I am very excited that the Chief Justice of Nigeria, Justice Mahmud Mohammed has started the process of restoring confidence with the recently launched National Judicial Policy and inaugurated Ethics Committee aimed at providing oversight, ensuring integrity and independence of the Nigerian judiciary. I have some reservation about a part of the judicial policy that bars publication of allegations of misconduct against judicial officers or employees of the judiciary. I believe it will not help the effort at restoring the image of the Judiciary. The Judiciary should be the vanguard for access to information.

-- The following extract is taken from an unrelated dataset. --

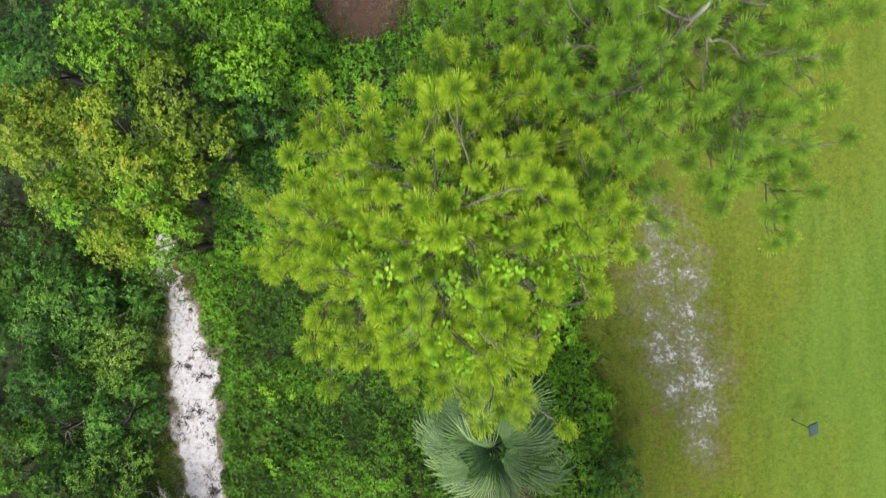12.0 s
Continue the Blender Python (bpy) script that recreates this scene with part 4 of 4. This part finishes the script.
# ---- vine in the rounded pine's crown ----
vg = np.random.default_rng(51)
va, vq = vg.uniform(0, 6.28, 46), np.sqrt(vg.random(46)) * 1.7
vine_c = np.c_[va * 0 + vq * np.cos(va), vq * np.sin(va), 12.1 - 0.35 * vq**2 + vg.normal(0, 0.15, 46)]
vine = thing("climbing_vine", "yellow-green vine leaves climbing through a pine crown", "vine", "", (1.9, 61.5, 0))
part("foliage", foliage("foliage", vg, vine_c, vg.uniform(0.2, 0.4, 46), "V", 0.7), LEAF["Y"], vine)
part("stem", tube_mesh("stem", [bent(vg, (0.1, 0.1, on_ground(1.9, 61.5) - 0.1), (0.2, 0.1, 12.0), 0.03, 0.012, 0.02, 9)]), BARK, vine)

# ---- groundcover and understorey ----


def open_ground(x, y):
    """Where trails, paths and lawn keep shrubs away: metres inside them."""
    return max(float(fork_field(x, y)), float(trail_field(x, y)), float(straw_field(x, y)) * 1.0, float(lawn_field(x, y)) - 0.4)


def understorey(style, count, lo, hi, tops, radii, clear, seed, test=None, keep=0.8):
    """Low shrubs of a few built kinds, copied with a turn and scattered apart."""
    rg = np.random.default_rng(seed)
    kinds, places = [], []
    for k in range(5):
        r, top = radii[0] + (radii[1] - radii[0]) * k / 4, tops[0] + (tops[1] - tops[0]) * rg.random()
        kinds.append((r, plant(style, 300 + 4 * k, 300, r, top, seed * 10 + k)))
    used = set()
    for _ in range(count * 12):
        x, y = rg.uniform(lo[0], hi[0]), rg.uniform(lo[1], hi[1])
        k = int(rg.integers(5))
        if len(places) >= count or open_ground(x, y) > -clear - kinds[k][0] * 0.6 or (test and not test(x, y)):
            continue
        if any(math.hypot(x - a, y - b) < keep * (kinds[k][0] + q) for a, b, q in places):
            continue
        places.append((x, y, kinds[k][0]))
        m = pose(x, y, on_ground(x, y), 0, 0, rg.uniform(0, 360))
        if k in used:
            copy_thing(kinds[k][1], m)
        else:
            used.add(k)
            kinds[k][1].matrix_basis = m
    for k, (_, ob) in enumerate(kinds):
        if k not in used:
            for o in (*ob.children_recursive, ob):
                bpy.data.objects.remove(o)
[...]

I also believe the NJC needs to be reformed. I have often wondered what would happen if the CJN who is chair and appointing authority for the NJC is accused or arrested for corruption. What would happen? The present constitution of the NJC has shown by recent events to be unsatisfactory. Clause 20 of the Third Schedule to the 1999 Constitution provides for a Council of 24 members made up of serving Judges and Justices, two laymen and 5 legal practitioners. Of the present 24 members of the Council, five are ex-officio members and five are nominees of the Nigerian Bar Association. All the other 14 members are nominated and appointed by the Chief Justice of Nigeria who is also Chairman of the Council. These extensive powers of appointment of members of the Council by the Chief Justice of Nigeria can be abused easily by a CJN who may appoint friends and relations. A  Council dominated by appointees of the CJN and Chairman of Council is almost certain toplay his master’s voice for the CJN. This completely robs the Council of its independence and even free will. Accordingly it is recommended that only past members of the NJC, retired judicial officers and legal practitioners of proven track records of honesty and integrity be appointed into the NJC.